Theodore Dreiser’s realistic novel Sister Carrie, about a working class girl who moves to the city and pursues her version of the American Dream through the manipulation of men, was the first of his works to face censorship. Dreiser must have been aware that he had written what would be a difficult work for a major American publisher to publish. Turned down by Harper and Brothers, he then submitted it to a new firm, Doubleday, Page & Co., from whose junior partner Walter Hines Page he received a gentleman’s agreement to publish the work. However, when Frank Doubleday, the senior partner, read the typescript, he reacted negatively to the narrative, considering it “immoral,” and pushed not to publish it. Dreiser, though, demanded its publication, and upon receiving legal advice that it was bound to do so, the firm proceeded to publish it in 1900, but not before they censored the text, producing a cut and bowdlerized version of the original manuscript. In addition, to avoid bringing attention to the novel, Doubleday bound it in a non-descript red-cloth binding and then refrained from marketing it, in effect suppressing it.
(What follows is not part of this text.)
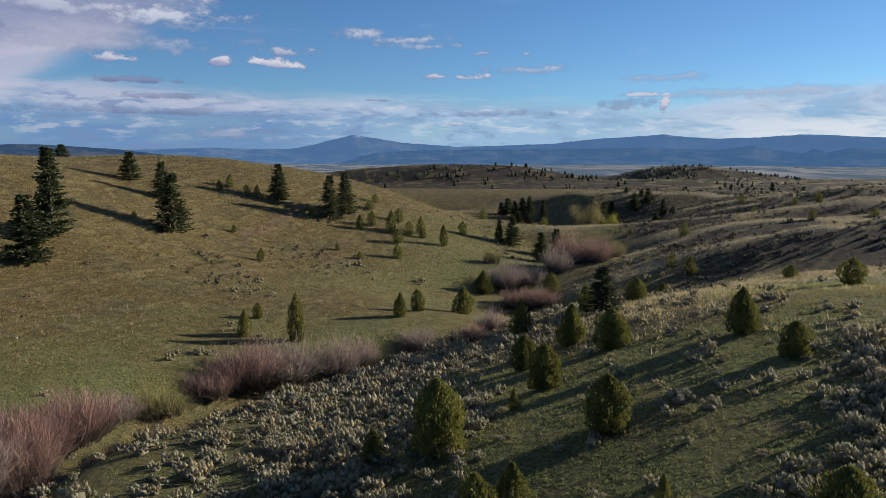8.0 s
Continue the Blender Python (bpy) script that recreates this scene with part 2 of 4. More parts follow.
def spur(x, y):
    """0 on the crests of the spurs that run down to the creek, larger in the gullies between them."""
    u, v = x * 0.94 + y * 0.34, y * 0.94 - x * 0.34
    return np.minimum(np.abs(fbm(u * 0.17 + 40, v, 15, 2, 81)), 0.03 + 0.9 * np.abs(fbm(u * 0.15 - 20, v, 9, 2, 83)))


def ridges(x, y):
    """Of the spurs beyond the knoll: how much they rise, how near a crest this is, and how much of a steep flank."""
    bend = 2.2 * fbm(x, y, 13, 3, 95)
    lift, crest, lee = 0.0, np.zeros(np.shape(x)), np.zeros(np.shape(x))
    for h, steep, gentle, line in RIDGES:
        d = creek_side(x, y, line) + bend
        lift = lift + h * np.where(d > 0, np.exp(-(d / steep) ** 2), np.exp(-(d / gentle) ** 2)) - 0.3 * h * np.exp(-(d / 26) ** 2)
        crest = np.maximum(crest, np.where(d > 0, np.exp(-(d / 1.6) ** 2), np.exp(-(d / 4.5) ** 2)))
        lee = np.maximum(lee, smooth(1.0, 4.0, d) * smooth(steep * 2.2, steep * 1.2, d))
    return lift, crest, lee


def straw_share(x, y):
    """How much pale dry grass grows here: along the crests of the knoll and of the spurs."""
    n1 = fbm(x, y, 6, 3, 87)
    knoll = np.exp(-((line_distance(x, y, ((13, 97), (27, 97), (36, 103), (48, 111), (66, 109))) + 2.5 * n1) / 5.5) ** 2)
    knoll = np.maximum(knoll, 0.45 * smooth(70, 80, y) * smooth(100, 92, y) * smooth(15, 20, x) * smooth(46, 36, x) * smooth(-0.2, 0.4, n1))
    spurs = smooth(12, 24, creek_side(x, y)) * smooth(104, 122, y) * smooth(0.045, 0.01, spur(x, y) + 0.04 * n1) + 0.35 * smooth(12, 20, creek_side(x, y)) * smooth(112, 122, y) * smooth(64, 50, x - 0.25 * (y - 120)) * (0.6 + n1)
    spurs = np.maximum(spurs * 0.5, ridges(x, y)[1] * (0.85 + 0.5 * n1))
    return np.clip(np.maximum(knoll * (0.7 + 0.6 * n1), spurs), 0, 1)


def ground_height(x, y):
    x, y = np.asarray(x, float), np.asarray(y, float)
    d, l = creek_side(x, y), hill_foot(x, y)
    z = (BASE[0] * smooth(0, 55, l) + BASE[1] * smooth(10, 130, l)) * (1 - smooth(195, 290, y - 0.35 * x)) + BASE[2] + BASE[3] * np.clip(x, -150, 150) / 100 + BASE[4] * np.clip(y, -40, 330) / 100
    for cx, cy, r, h in HILLS:
        z = z + h * np.exp(-((x - cx) ** 2 + (y - cy) ** 2) / r ** 2)
    z = z + BASE[5] * smooth(1.0, 6.5, d) * (1 - smooth(52, 72, y)) - BASE[6] * np.exp(-(d / 3.2) ** 2) * (1 - smooth(110, 150, y))
    z = z - 1.1 * np.exp(-(d / 1.7) ** 2) * smooth(62, 68, y) * (1 - smooth(98, 112, y))
    z = z - 1.7 * np.exp(-(line_distance(x, y, GULLY) / 8.0) ** 2)
    for scar in SCARS:
        c = creek_side(x, y, scar) + 0.8 * fbm(x, y, 5, 2, 97)
        z = z - 1.0 * np.where(c > 0, np.exp(-(c / 3.5) ** 2), np.exp(-(c / 0.9) ** 2))
    r = np.hypot(x - 30, y - 110)
    far = -13 - 30 * smooth(300, 1300, r) - 22 * smooth(1300, 3600, r)
    for cx, cy, rx, ry, turn, h in FAR_HILLS:
        c, s = math.cos(radians(turn)), math.sin(radians(turn))
        u, v = ((x - cx) * c + (y - cy) * s) / rx, (-(x - cx) * s + (y - cy) * c) / ry
        far = far + h * np.exp(-(u * u + v * v))
    far = far + 2.5 * fbm(x, y, 160, 4, 5) * smooth(250, 700, r)
    k = smooth(230, 400, r)
    z = z * (1 - k) + far * k
    # worn ridges and gullies on the slopes beyond the near knoll
    worn = smooth(22, 55, d) * smooth(104, 134, y) + 0.8 * smooth(420, 560, r) * smooth(1600, 900, r)
    z = z + worn * (0.9 - 5.5 * spur(x, y) + 0.8 * fbm(x, y, 50, 2, 85)) + ridges(x, y)[0]
    return z + 0.30 * fbm(x, y, 11, 3, 2) + 0.07 * fbm(x, y, 1.6, 2, 9)


def stretched(n, mid, lo, hi, near):
    """n places from lo to hi, close together round mid."""
    a, b = math.asinh((lo - mid) / near), math.asinh((hi - mid) / near)
    return mid + near * np.sinh(np.linspace(a, b, n))


def mesh_of(name, verts, faces, smooth_shade=False):
    me = bpy.data.meshes.new(name)
    verts, faces = np.asarray(verts, np.float32), np.asarray(faces, np.int32)
    n = faces.shape[1]
    me.vertices.add(len(verts))
    me.vertices.foreach_set("co", verts.ravel())
    me.loops.add(faces.size)
    me.loops.foreach_set("vertex_index", faces.ravel())
    me.polygons.add(len(faces))
    me.polygons.foreach_set("loop_start", np.arange(0, faces.size, n, dtype=np.int32))
    me.polygons.foreach_set("use_smooth", np.full(len(faces), smooth_shade, dtype=bool))
    me.update(calc_edges=True)
    return me


def sheet(xs, ys, zs):
    """Vertices and quads of a grid."""
    ny, nx = zs.shape
    gx, gy = np.meshgrid(xs, ys)
    v = np.stack([gx.ravel(), gy.ravel(), zs.ravel()], 1)
    i = np.arange(nx * ny).reshape(ny, nx)
    f = np.stack([i[:-1, :-1].ravel(), i[:-1, 1:].ravel(), i[1:, 1:].ravel(), i[1:, :-1].ravel()], 1)
    return v, f


TRAIL = ((6.6, 40.5), (5.0, 42), (3.9, 43.5), (2.9, 46), (2.0, 50.5), (1.6, 55), (0.7, 61))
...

With fewer than 500 copies sold, it was essentially a failure.
When Dreiser himself had Sister Carrie reprinted in 1907, he did so using the expurgated Doubleday version. Harpers then republished it in this form in 1912. The cut and censored material was not restored until the University of Pennsylvania Press edition, published in 1981, went back to the original manuscript to recover as much of Dreiser’s original work as possible, thereby revealing the nature and extent of the Doubleday’s censorship. Esherick’s copy was of the 1917 Modern Library edition (Book no. 376).
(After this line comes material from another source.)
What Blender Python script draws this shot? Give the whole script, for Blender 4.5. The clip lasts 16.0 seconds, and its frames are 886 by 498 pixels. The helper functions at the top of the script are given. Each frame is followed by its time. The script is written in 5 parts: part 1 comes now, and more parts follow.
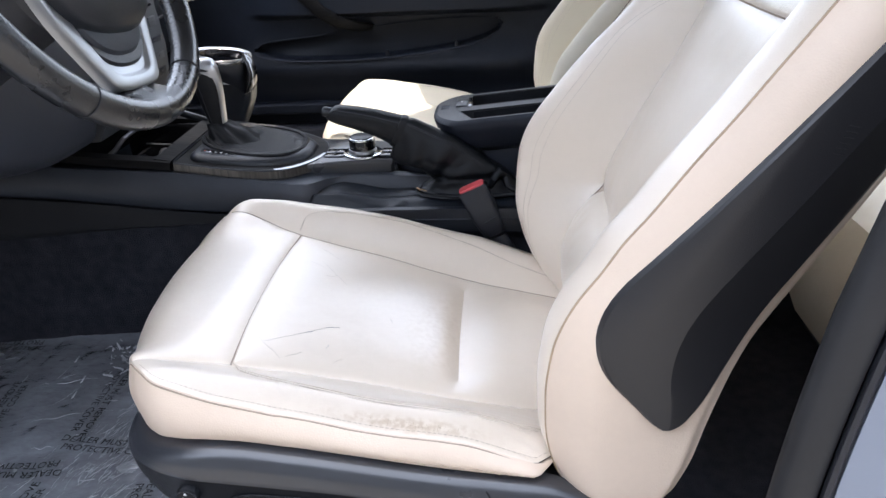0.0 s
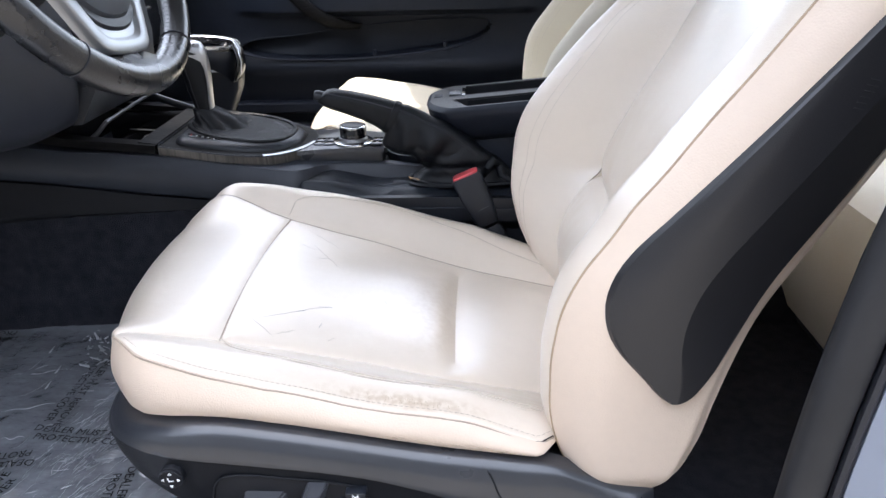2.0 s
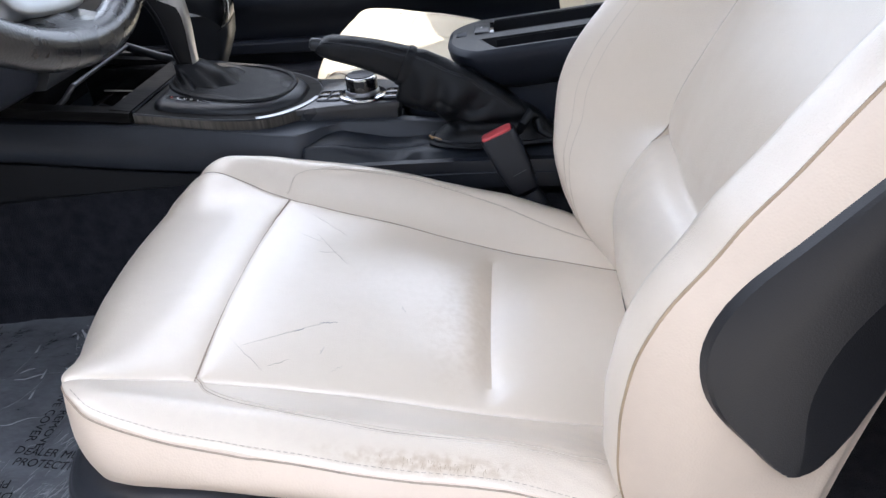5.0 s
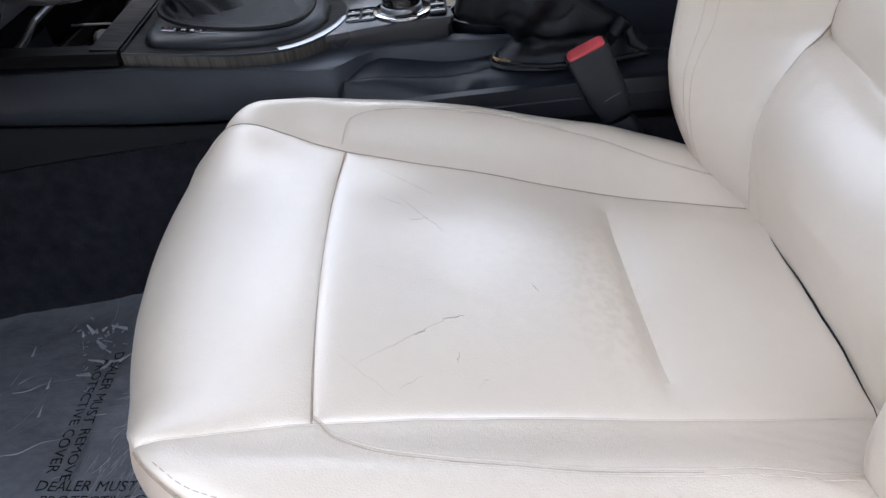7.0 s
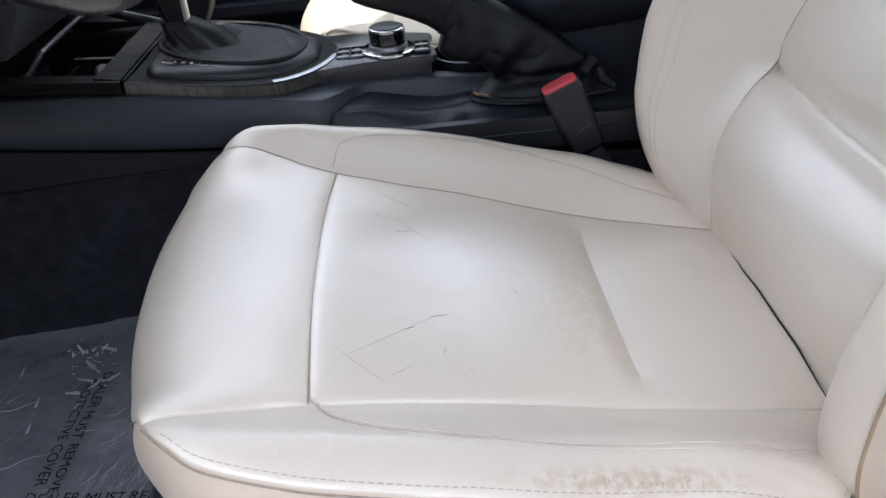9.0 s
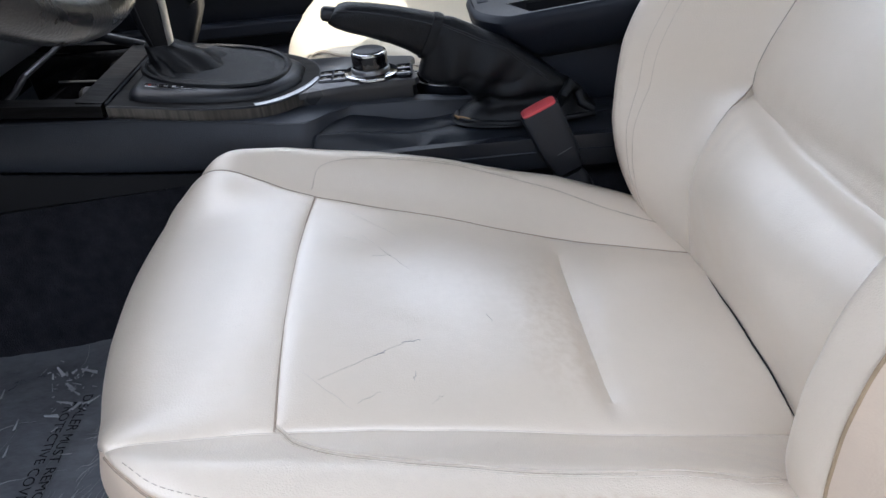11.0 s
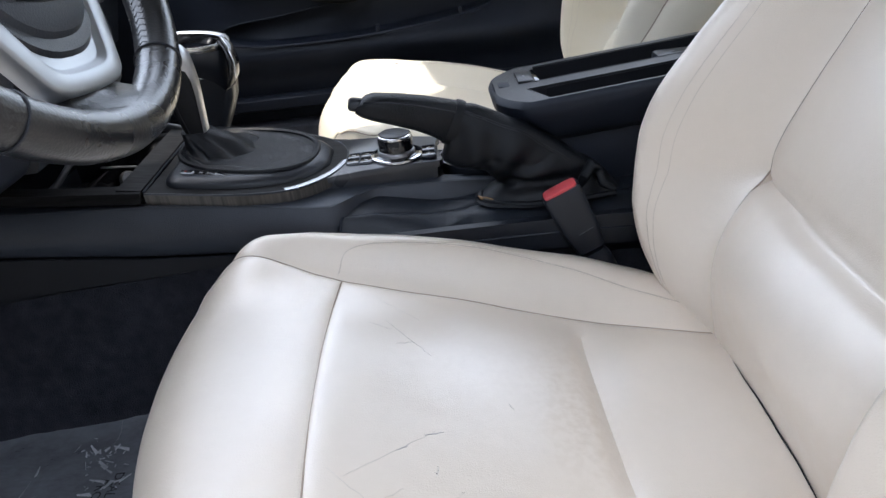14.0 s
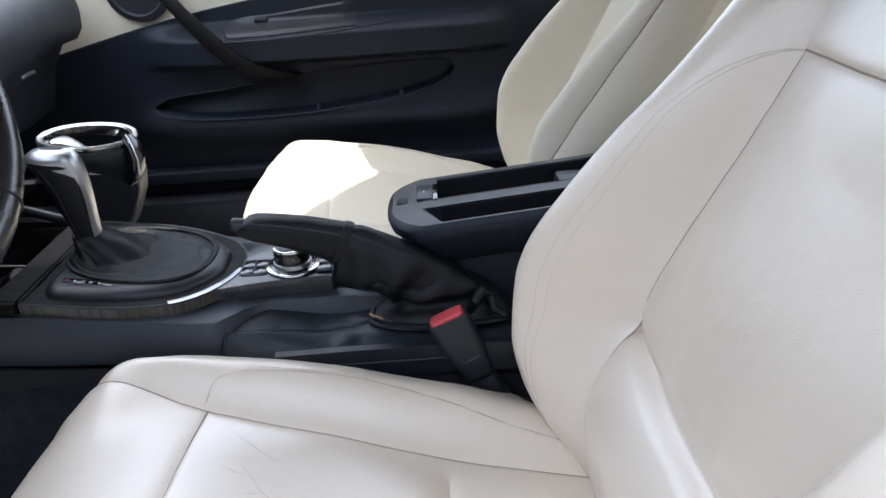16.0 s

Two other works by Dreiser also faced censorship, The Genius and An American Tragedy. After The Genius, published in 1916, was brought to the attention of the head of the New York Society for the Suppression of Vice and banned for being blasphemous and obscene, the publisher voluntarily agreed to withdraw the book. Dreiser found a new publisher, who republished it in 1923, without challenge. An American Tragedy, published in late1925 by Boni & Liveright, was threatened with legal action in 1927 by the district attorney in Boston on the grounds that it endangered the “morals of youth.” The publisher, seeking to challenge this threat, convinced a Boston bookseller to sell the book. The bookseller was then arrested and fined. Although the famous defense lawyer Clarence Darrow—hired by Horace Liveright to help in the defense of Dreiser in his fight for freedom of expression, was involved in the appeal to the Massachusetts Supreme Court—it was unsuccessful and the bookseller was convicted of “selling an obscene, indecent, and impure book.” While Esherick had many of Theodore Dreiser’s works on his shelves and likely had read these as well, neither of them are on the list of books currently at the Museum.
On a final note, Esherick’s good friend Sherwood Anderson also encountered censorship in the publication and dissemination of Winesburg, Ohio, a work that challenges the mores of small town America. John Lane, who published Anderson’s first two novels, refused to publish Winesburg, Ohio and it was banned in the public library in Anderson’s own town of Clyde, Ohio. Not surprisingly, Esherick had a copy of the first edition, published in 1919 (Book no. 423). So, it would appear that Esherick was very much part of a world in which censorship was alive and well.
For more information:
On Lady Chatterley’s Lover:
http://literarycornercafe.blogspot.com/2010/12/today-in-literary-history-lady.html
On Sister Carrie:
http://www.library.upenn.edu/collections/rbm/dreiser/scpubhist.html
On censorship and banned books:
On banned book week:
http://www.bannedbooksweek.org
Note from the author Lynne Farrington:
When considering censorship, it’s important to recognize that censorship comes in many forms. There is pre-publication censorship. This includes authorial self-censorship, that is, authors limiting what they write to avoid having their works suppressed by the authorities as well as publisher censorship, in which someone working on behalf of the publisher edits out or rewrites passages that might be construed as offensive or problematic or in which the publisher tries to suppress the entire work simply by being unwilling to publish it. The requirement at different times and in different countries that a work receive a license or privilege before it can be published is yet another form of pre-publication censorship. Works deemed inappropriate not only for reasons of obscenity, but more often because of specific political or religious content, are banned from publication and their authors are sometimes even imprisoned or put under house arrest for incitement, treason, or corruption charges, essentially as a way of stilling their voices.
There is also post-publication censorship, that is, the kind of censorship that prevents a book from being acquired, let alone read. This includes publishers not marketing the book; public libraries not acquiring the book; bookstores not carrying the book; and newspapers and periodicals not reviewing the book, all of which make a particular work virtually invisible to the reading public. The more vocal form of post-publication censorship happens once the book is out there in the world being read. These include public outcry from specific groups attacking book; requests to remove the book from bookstores, libraries, and schools; and a more general condemnation by religious authorities and public officials. All forms of censorship create an environment in which authors and readers alike find themselves stymied by outside forces attempting to control what they think, let alone write and read.